_Given exercise_
In your copy, include every line of the listing below exactly but none of the pictures.
########
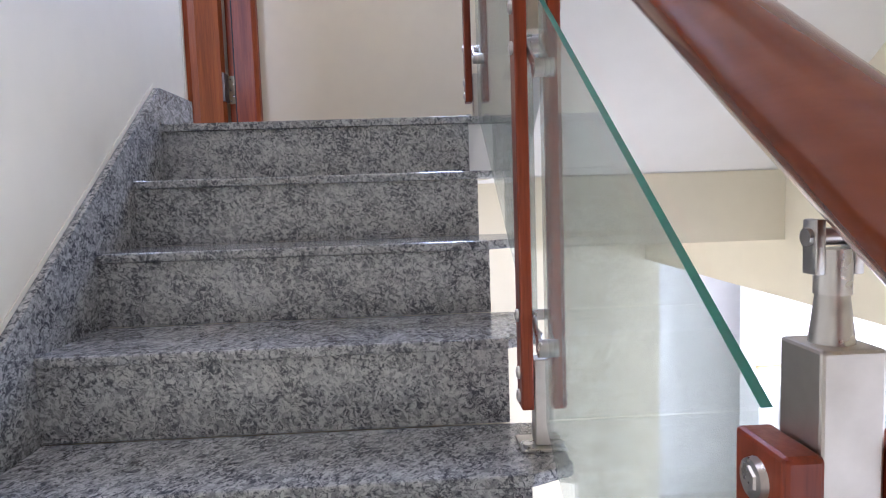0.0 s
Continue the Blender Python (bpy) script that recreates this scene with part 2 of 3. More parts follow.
plain("steel", (0.62, 0.60, 0.57), 0.26, 1.0)
plain("satin_steel", (0.60, 0.57, 0.52), 0.36, 1.0)
plain("bronze_steel", (0.17, 0.145, 0.135), 0.45, 0.6)
plain("brassy_steel", (0.40, 0.33, 0.22), 0.42, 0.7)
plain("chrome", (0.75, 0.75, 0.76), 0.12, 1.0)
plain("dark_steel", (0.20, 0.17, 0.14), 0.4, 1.0)
plain("aluminium", (0.31, 0.30, 0.38), 0.35, 0.4)
plain("light_aluminium", (0.62, 0.61, 0.64), 0.35, 0.6)
plain("blue_aluminium", (0.24, 0.25, 0.33), 0.35, 0.3)
plain("white_bar", (0.75, 0.74, 0.72), 0.4)
plain("white_plastic", (0.78, 0.78, 0.76), 0.35)
plain("grout", (0.72, 0.62, 0.48), 0.9)
plain("brown_trim", (0.14, 0.075, 0.03), 0.45)
plain("black_rubber", (0.03, 0.03, 0.03), 0.6)
plain("grey_back", (0.33, 0.36, 0.34), 0.6)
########
_Written solution_
0.0 s
Continue the Blender Python (bpy) script that recreates this scene with part 2 of 3. More parts follow.
plain("steel", (0.62, 0.60, 0.57), 0.26, 1.0)
plain("satin_steel", (0.60, 0.57, 0.52), 0.36, 1.0)
plain("bronze_steel", (0.17, 0.145, 0.135), 0.45, 0.6)
plain("brassy_steel", (0.40, 0.33, 0.22), 0.42, 0.7)
plain("chrome", (0.75, 0.75, 0.76), 0.12, 1.0)
plain("dark_steel", (0.20, 0.17, 0.14), 0.4, 1.0)
plain("aluminium", (0.31, 0.30, 0.38), 0.35, 0.4)
plain("light_aluminium", (0.62, 0.61, 0.64), 0.35, 0.6)
plain("blue_aluminium", (0.24, 0.25, 0.33), 0.35, 0.3)
plain("white_bar", (0.75, 0.74, 0.72), 0.4)
plain("white_plastic", (0.78, 0.78, 0.76), 0.35)
plain("grout", (0.72, 0.62, 0.48), 0.9)
plain("brown_trim", (0.14, 0.075, 0.03), 0.45)
plain("black_rubber", (0.03, 0.03, 0.03), 0.6)
plain("grey_back", (0.33, 0.36, 0.34), 0.6)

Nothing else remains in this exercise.